--- start Data extract ---

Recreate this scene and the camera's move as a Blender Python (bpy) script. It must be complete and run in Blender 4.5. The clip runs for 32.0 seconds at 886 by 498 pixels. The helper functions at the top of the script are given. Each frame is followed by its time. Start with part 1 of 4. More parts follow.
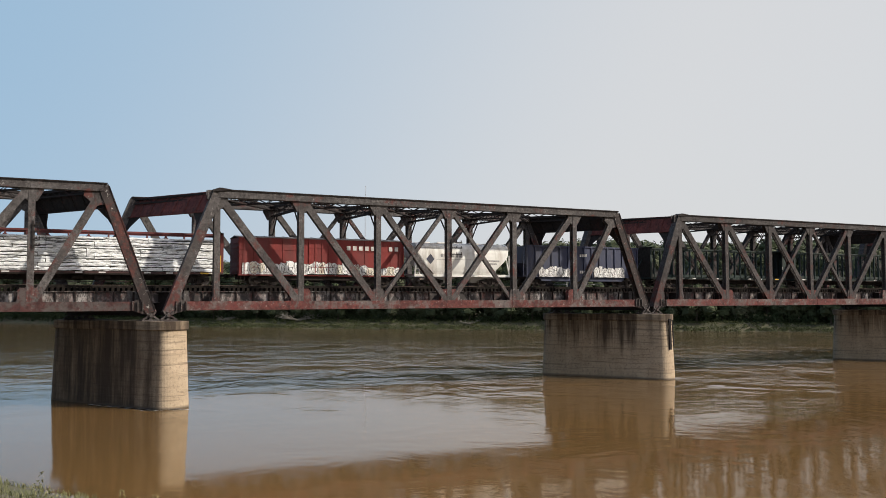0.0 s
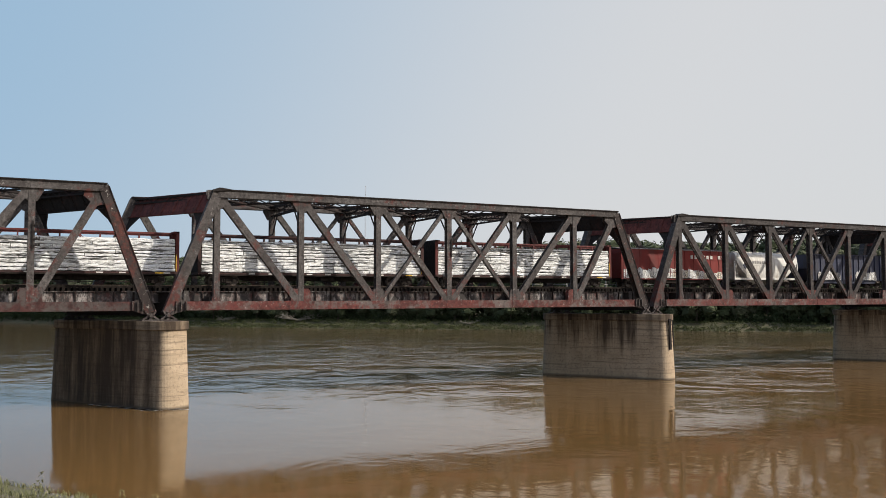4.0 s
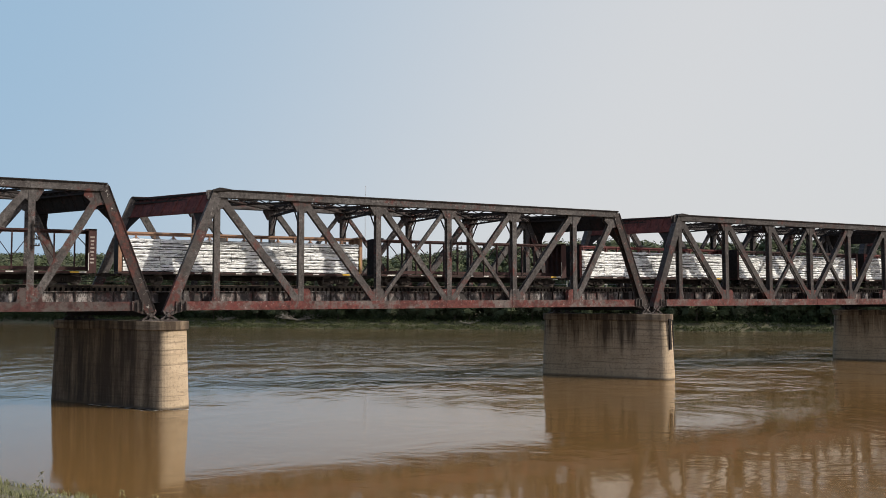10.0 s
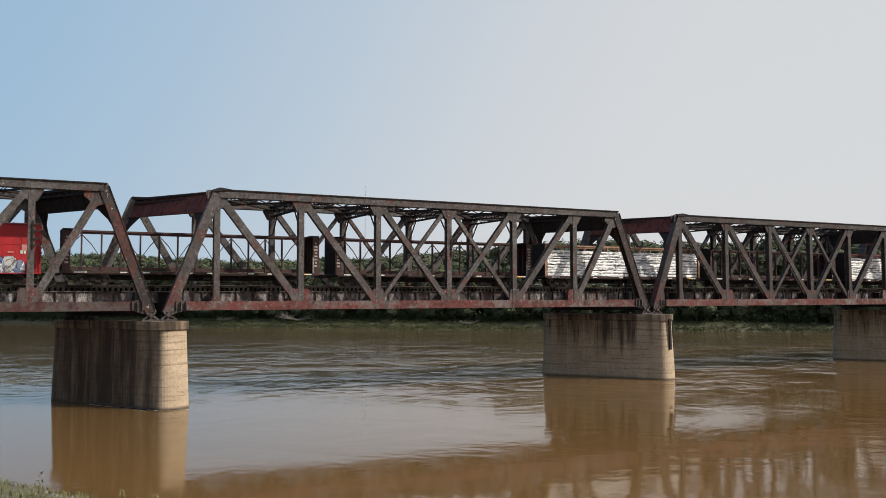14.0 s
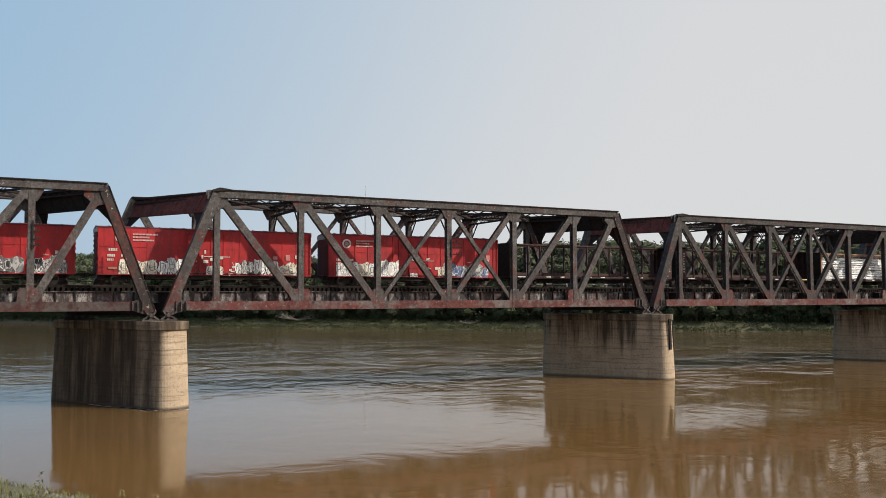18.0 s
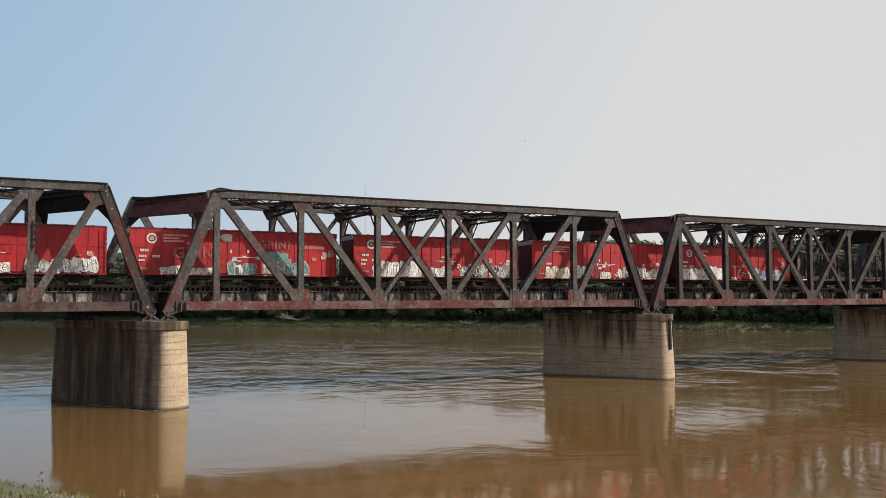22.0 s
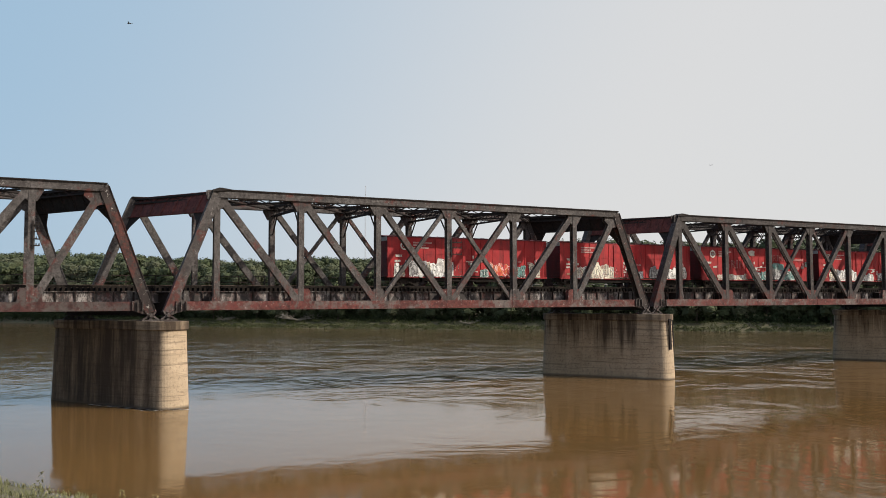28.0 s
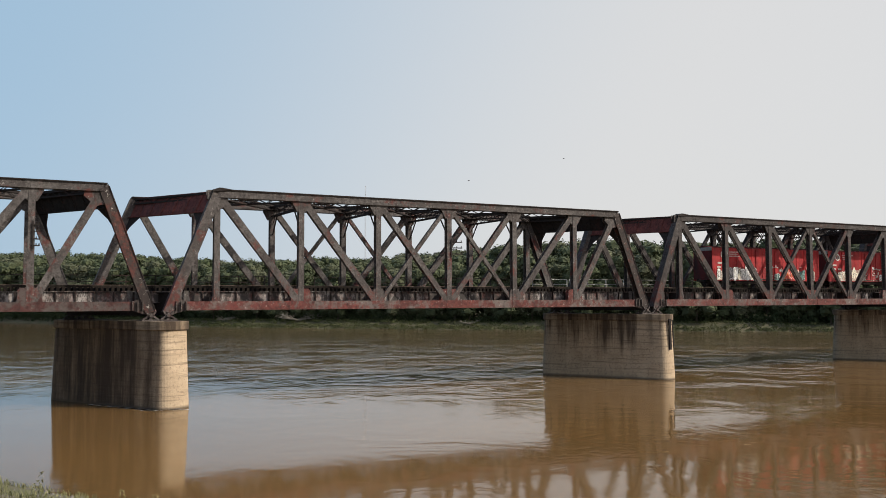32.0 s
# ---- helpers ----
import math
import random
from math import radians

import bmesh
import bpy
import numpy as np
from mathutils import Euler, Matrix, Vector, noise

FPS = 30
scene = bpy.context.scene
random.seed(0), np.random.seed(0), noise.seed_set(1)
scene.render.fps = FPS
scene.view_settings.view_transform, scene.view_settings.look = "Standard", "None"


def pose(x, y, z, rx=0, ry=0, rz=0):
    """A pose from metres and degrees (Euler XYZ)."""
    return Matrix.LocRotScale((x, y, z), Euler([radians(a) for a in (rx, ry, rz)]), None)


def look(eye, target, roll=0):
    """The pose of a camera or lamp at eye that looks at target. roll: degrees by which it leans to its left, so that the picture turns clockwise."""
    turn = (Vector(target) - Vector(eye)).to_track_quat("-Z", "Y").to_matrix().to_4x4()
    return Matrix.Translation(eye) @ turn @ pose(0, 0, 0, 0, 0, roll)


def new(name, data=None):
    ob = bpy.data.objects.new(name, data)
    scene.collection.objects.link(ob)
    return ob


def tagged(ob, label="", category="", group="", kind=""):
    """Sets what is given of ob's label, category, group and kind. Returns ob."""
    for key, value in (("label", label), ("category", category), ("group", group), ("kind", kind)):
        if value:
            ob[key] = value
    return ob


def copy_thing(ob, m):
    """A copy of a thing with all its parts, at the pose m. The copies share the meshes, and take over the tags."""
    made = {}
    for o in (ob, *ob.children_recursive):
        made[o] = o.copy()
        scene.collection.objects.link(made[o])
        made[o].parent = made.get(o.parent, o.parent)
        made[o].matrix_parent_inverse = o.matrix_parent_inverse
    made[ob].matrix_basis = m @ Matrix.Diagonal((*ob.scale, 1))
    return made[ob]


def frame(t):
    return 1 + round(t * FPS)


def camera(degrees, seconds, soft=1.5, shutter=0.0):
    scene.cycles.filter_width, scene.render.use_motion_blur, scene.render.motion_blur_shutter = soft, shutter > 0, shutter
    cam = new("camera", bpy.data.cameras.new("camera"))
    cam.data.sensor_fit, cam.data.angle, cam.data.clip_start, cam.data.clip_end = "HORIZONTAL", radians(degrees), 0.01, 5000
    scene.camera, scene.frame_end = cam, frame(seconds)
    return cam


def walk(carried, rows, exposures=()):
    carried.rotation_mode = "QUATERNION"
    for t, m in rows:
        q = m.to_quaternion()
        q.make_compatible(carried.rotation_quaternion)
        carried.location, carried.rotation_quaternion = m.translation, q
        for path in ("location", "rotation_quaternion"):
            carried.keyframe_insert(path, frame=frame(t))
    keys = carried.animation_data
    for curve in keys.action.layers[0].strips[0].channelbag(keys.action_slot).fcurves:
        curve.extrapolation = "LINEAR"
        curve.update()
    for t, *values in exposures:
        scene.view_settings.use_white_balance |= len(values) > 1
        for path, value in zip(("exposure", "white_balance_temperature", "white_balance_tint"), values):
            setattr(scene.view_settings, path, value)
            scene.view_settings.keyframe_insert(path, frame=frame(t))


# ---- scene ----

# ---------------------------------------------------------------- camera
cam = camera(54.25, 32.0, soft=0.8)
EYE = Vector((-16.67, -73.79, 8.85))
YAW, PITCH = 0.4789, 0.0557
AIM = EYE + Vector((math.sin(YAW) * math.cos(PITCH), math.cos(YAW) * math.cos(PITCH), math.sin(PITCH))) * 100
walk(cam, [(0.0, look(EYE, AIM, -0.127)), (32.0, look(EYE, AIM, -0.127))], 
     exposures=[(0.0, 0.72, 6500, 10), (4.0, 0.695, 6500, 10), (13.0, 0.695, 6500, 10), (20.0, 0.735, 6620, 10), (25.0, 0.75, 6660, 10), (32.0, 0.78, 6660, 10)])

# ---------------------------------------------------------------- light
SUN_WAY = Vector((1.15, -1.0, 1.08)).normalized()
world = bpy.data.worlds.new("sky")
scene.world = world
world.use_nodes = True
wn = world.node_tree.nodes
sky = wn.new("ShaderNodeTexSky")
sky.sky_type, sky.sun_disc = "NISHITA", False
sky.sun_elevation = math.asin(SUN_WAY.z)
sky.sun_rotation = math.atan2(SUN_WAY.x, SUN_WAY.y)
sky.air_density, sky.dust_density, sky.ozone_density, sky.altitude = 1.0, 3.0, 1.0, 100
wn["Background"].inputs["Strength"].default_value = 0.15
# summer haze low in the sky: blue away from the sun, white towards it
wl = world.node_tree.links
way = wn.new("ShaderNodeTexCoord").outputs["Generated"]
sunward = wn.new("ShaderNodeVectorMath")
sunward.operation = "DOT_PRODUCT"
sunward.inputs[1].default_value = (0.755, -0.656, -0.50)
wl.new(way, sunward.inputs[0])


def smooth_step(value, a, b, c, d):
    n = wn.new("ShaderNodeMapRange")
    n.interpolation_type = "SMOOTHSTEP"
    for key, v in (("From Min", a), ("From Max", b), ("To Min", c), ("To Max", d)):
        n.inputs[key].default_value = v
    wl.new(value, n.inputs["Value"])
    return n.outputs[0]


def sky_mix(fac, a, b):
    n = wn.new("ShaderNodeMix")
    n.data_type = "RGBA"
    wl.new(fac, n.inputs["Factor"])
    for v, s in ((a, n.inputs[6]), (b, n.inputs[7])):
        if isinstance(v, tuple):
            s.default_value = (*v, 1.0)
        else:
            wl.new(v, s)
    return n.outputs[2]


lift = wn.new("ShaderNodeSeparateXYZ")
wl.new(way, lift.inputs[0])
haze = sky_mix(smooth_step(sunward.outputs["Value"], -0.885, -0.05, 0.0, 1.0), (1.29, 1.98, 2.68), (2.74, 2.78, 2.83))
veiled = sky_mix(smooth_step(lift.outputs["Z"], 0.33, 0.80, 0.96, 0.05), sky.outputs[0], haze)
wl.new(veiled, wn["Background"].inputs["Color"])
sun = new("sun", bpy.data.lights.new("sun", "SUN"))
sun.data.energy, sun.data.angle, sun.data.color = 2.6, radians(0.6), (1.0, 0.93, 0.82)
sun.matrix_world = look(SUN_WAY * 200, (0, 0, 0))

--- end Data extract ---

- [Instructions for the task] Give all the lines above again, character for character, without pictures.

- [Written solution]
Recreate this scene and the camera's move as a Blender Python (bpy) script. It must be complete and run in Blender 4.5. The clip runs for 32.0 seconds at 886 by 498 pixels. The helper functions at the top of the script are given. Each frame is followed by its time. Start with part 1 of 4. More parts follow.
0.0 s
4.0 s
10.0 s
14.0 s
18.0 s
22.0 s
28.0 s
32.0 s
# ---- helpers ----
import math
import random
from math import radians

import bmesh
import bpy
import numpy as np
from mathutils import Euler, Matrix, Vector, noise

FPS = 30
scene = bpy.context.scene
random.seed(0), np.random.seed(0), noise.seed_set(1)
scene.render.fps = FPS
scene.view_settings.view_transform, scene.view_settings.look = "Standard", "None"


def pose(x, y, z, rx=0, ry=0, rz=0):
    """A pose from metres and degrees (Euler XYZ)."""
    return Matrix.LocRotScale((x, y, z), Euler([radians(a) for a in (rx, ry, rz)]), None)


def look(eye, target, roll=0):
    """The pose of a camera or lamp at eye that looks at target. roll: degrees by which it leans to its left, so that the picture turns clockwise."""
    turn = (Vector(target) - Vector(eye)).to_track_quat("-Z", "Y").to_matrix().to_4x4()
    return Matrix.Translation(eye) @ turn @ pose(0, 0, 0, 0, 0, roll)


def new(name, data=None):
    ob = bpy.data.objects.new(name, data)
    scene.collection.objects.link(ob)
    return ob


def tagged(ob, label="", category="", group="", kind=""):
    """Sets what is given of ob's label, category, group and kind. Returns ob."""
    for key, value in (("label", label), ("category", category), ("group", group), ("kind", kind)):
        if value:
            ob[key] = value
    return ob


def copy_thing(ob, m):
    """A copy of a thing with all its parts, at the pose m. The copies share the meshes, and take over the tags."""
    made = {}
    for o in (ob, *ob.children_recursive):
        made[o] = o.copy()
        scene.collection.objects.link(made[o])
        made[o].parent = made.get(o.parent, o.parent)
        made[o].matrix_parent_inverse = o.matrix_parent_inverse
    made[ob].matrix_basis = m @ Matrix.Diagonal((*ob.scale, 1))
    return made[ob]


def frame(t):
    return 1 + round(t * FPS)


def camera(degrees, seconds, soft=1.5, shutter=0.0):
    scene.cycles.filter_width, scene.render.use_motion_blur, scene.render.motion_blur_shutter = soft, shutter > 0, shutter
    cam = new("camera", bpy.data.cameras.new("camera"))
    cam.data.sensor_fit, cam.data.angle, cam.data.clip_start, cam.data.clip_end = "HORIZONTAL", radians(degrees), 0.01, 5000
    scene.camera, scene.frame_end = cam, frame(seconds)
    return cam


def walk(carried, rows, exposures=()):
    carried.rotation_mode = "QUATERNION"
    for t, m in rows:
        q = m.to_quaternion()
        q.make_compatible(carried.rotation_quaternion)
        carried.location, carried.rotation_quaternion = m.translation, q
        for path in ("location", "rotation_quaternion"):
            carried.keyframe_insert(path, frame=frame(t))
    keys = carried.animation_data
    for curve in keys.action.layers[0].strips[0].channelbag(keys.action_slot).fcurves:
        curve.extrapolation = "LINEAR"
        curve.update()
    for t, *values in exposures:
        scene.view_settings.use_white_balance |= len(values) > 1
        for path, value in zip(("exposure", "white_balance_temperature", "white_balance_tint"), values):
            setattr(scene.view_settings, path, value)
            scene.view_settings.keyframe_insert(path, frame=frame(t))


# ---- scene ----

# ---------------------------------------------------------------- camera
cam = camera(54.25, 32.0, soft=0.8)
EYE = Vector((-16.67, -73.79, 8.85))
YAW, PITCH = 0.4789, 0.0557
AIM = EYE + Vector((math.sin(YAW) * math.cos(PITCH), math.cos(YAW) * math.cos(PITCH), math.sin(PITCH))) * 100
walk(cam, [(0.0, look(EYE, AIM, -0.127)), (32.0, look(EYE, AIM, -0.127))], 
     exposures=[(0.0, 0.72, 6500, 10), (4.0, 0.695, 6500, 10), (13.0, 0.695, 6500, 10), (20.0, 0.735, 6620, 10), (25.0, 0.75, 6660, 10), (32.0, 0.78, 6660, 10)])

# ---------------------------------------------------------------- light
SUN_WAY = Vector((1.15, -1.0, 1.08)).normalized()
world = bpy.data.worlds.new("sky")
scene.world = world
world.use_nodes = True
wn = world.node_tree.nodes
sky = wn.new("ShaderNodeTexSky")
sky.sky_type, sky.sun_disc = "NISHITA", False
sky.sun_elevation = math.asin(SUN_WAY.z)
sky.sun_rotation = math.atan2(SUN_WAY.x, SUN_WAY.y)
sky.air_density, sky.dust_density, sky.ozone_density, sky.altitude = 1.0, 3.0, 1.0, 100
wn["Background"].inputs["Strength"].default_value = 0.15
# summer haze low in the sky: blue away from the sun, white towards it
wl = world.node_tree.links
way = wn.new("ShaderNodeTexCoord").outputs["Generated"]
sunward = wn.new("ShaderNodeVectorMath")
sunward.operation = "DOT_PRODUCT"
sunward.inputs[1].default_value = (0.755, -0.656, -0.50)
wl.new(way, sunward.inputs[0])


def smooth_step(value, a, b, c, d):
    n = wn.new("ShaderNodeMapRange")
    n.interpolation_type = "SMOOTHSTEP"
    for key, v in (("From Min", a), ("From Max", b), ("To Min", c), ("To Max", d)):
        n.inputs[key].default_value = v
    wl.new(value, n.inputs["Value"])
    return n.outputs[0]


def sky_mix(fac, a, b):
    n = wn.new("ShaderNodeMix")
    n.data_type = "RGBA"
    wl.new(fac, n.inputs["Factor"])
    for v, s in ((a, n.inputs[6]), (b, n.inputs[7])):
        if isinstance(v, tuple):
            s.default_value = (*v, 1.0)
        else:
            wl.new(v, s)
    return n.outputs[2]


lift = wn.new("ShaderNodeSeparateXYZ")
wl.new(way, lift.inputs[0])
haze = sky_mix(smooth_step(sunward.outputs["Value"], -0.885, -0.05, 0.0, 1.0), (1.29, 1.98, 2.68), (2.74, 2.78, 2.83))
veiled = sky_mix(smooth_step(lift.outputs["Z"], 0.33, 0.80, 0.96, 0.05), sky.outputs[0], haze)
wl.new(veiled, wn["Background"].inputs["Color"])
sun = new("sun", bpy.data.lights.new("sun", "SUN"))
sun.data.energy, sun.data.angle, sun.data.color = 2.6, radians(0.6), (1.0, 0.93, 0.82)
sun.matrix_world = look(SUN_WAY * 200, (0, 0, 0))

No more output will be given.